On July 23rd, my littlest baby turned 4 years old. I don't know where the past four years went. I am so grateful to have lived these past four years beside my daughter, being touched by her soul of pure light every day. Her Birth Day was a scary one, as were all our kids'. It's incredible to think how far we have all come in the years since those terrifying Birth Days. For Ella's birthday, she had her first big girl party, where she got to paint ceramics with her friends. She was beyond thrilled. It was so much fun to watch her with her friends, her balloons and cake, laughing like the happiest girl in the world.
On August 11, Jonah and Ben turned 11. We had a birthday party for them and their friends. They got to play paintball, win tickets and prizes at an arcade, have pizza and cake with friends. Just like normal kids. Love it. 11 years ago right now, I was going through the most horrible, frightening experience of my life, knowing that my fragile little babies would be born soon and they were too little to be outside of their safe little Mommy Cocoon. That day, and for many afterwards, we didn't know what would happen to them. We couldn't predict how their brains, eyes, ears, muscles, livers, lungs...how any part of them would develop. We are truly blessed. Times four.

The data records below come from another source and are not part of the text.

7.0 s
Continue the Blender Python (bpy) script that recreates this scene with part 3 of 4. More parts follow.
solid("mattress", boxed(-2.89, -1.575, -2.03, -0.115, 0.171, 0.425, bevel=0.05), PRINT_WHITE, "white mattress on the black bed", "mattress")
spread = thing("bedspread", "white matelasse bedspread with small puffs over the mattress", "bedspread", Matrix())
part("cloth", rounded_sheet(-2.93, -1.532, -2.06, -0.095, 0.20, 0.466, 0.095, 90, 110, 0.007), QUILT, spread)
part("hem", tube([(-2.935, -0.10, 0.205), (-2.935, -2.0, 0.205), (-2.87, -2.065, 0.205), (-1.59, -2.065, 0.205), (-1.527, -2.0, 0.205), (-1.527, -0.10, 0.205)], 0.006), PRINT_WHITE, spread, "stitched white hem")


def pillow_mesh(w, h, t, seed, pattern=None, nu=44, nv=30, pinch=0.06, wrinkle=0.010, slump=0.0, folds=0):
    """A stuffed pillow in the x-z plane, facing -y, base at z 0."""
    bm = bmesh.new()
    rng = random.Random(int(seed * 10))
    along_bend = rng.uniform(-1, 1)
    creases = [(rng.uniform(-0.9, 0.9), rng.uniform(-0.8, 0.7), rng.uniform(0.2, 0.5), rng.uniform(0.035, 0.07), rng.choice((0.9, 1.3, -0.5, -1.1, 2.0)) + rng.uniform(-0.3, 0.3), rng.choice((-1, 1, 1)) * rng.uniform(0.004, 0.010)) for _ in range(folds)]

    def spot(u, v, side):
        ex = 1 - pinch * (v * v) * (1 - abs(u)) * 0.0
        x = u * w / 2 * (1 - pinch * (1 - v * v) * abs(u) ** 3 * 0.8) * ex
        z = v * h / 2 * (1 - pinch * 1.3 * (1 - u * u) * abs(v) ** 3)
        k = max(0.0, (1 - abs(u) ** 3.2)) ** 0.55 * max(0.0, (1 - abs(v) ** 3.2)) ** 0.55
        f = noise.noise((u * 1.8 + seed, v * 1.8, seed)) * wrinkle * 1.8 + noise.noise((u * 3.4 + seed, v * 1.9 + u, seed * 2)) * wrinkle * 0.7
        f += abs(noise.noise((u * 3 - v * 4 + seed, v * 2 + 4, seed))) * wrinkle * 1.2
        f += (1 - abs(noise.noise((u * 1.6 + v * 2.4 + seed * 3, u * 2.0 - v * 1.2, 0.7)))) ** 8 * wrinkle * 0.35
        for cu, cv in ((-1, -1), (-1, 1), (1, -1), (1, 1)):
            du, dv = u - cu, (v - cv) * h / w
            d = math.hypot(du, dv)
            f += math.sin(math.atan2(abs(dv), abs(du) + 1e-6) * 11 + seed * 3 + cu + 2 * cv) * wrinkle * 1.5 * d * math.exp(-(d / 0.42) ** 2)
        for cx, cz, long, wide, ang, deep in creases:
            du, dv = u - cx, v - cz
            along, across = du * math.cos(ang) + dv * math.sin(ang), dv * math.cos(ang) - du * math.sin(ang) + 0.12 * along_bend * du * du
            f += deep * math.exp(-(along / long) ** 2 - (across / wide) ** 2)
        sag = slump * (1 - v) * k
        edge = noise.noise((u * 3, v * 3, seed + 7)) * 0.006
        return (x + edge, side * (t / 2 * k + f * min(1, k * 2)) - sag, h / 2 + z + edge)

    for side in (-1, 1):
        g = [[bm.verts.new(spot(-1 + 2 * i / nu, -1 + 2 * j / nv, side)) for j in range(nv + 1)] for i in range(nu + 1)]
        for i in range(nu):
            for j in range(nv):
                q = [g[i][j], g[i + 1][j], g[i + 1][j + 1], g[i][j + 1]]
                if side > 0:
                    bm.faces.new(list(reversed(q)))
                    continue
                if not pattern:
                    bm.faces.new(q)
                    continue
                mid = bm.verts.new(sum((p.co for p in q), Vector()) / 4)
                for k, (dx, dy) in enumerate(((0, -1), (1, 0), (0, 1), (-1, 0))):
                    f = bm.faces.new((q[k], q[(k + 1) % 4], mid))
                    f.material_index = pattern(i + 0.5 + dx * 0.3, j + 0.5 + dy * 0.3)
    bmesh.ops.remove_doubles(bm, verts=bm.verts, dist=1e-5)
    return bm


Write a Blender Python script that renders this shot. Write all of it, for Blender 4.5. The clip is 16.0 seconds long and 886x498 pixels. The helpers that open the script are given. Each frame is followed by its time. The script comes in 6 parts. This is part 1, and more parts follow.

When Aidan, and now Ella, turned four, part of me was filled with dread. Four years old was the age when our already-fragile world began to fall apart even more. It is the age when Ben's struggles intensified. So every time another child turns 4 years old, I worry that that same thing will fatefully happen this year to this child- that they will begin to show signs of deep, desperate trouble. Each time I have a four-year-old, I hold my breath for the year I have a four-year-old.
"4" and "11" sound so old, so different from previous ages. It sounds like we don't have a toddler girl and little boys anymore. It's exciting to think of the adventures and changes that are coming our way with each new age and stage, but it's also sad for Mama to feel the littleness of each child slip away. Tonight we were out driving to get ice cream. Ella laughed a huge belly laugh because she saw a semi-truck without its trailer attached. She said it was so funny because she "saw a truck with just a head!" Things like that I will miss as all my kiddos grow up. Their innocence, their discovery of amazing life in every day.
I know that each age holds a 'specialness', and it's a gift to be able to watch my children grown and make their way through life. I am so grateful that my children are here, beside me, every day. I am lucky to be able to share their lives with them, and that blessing is always most palpable and present on their birthdays.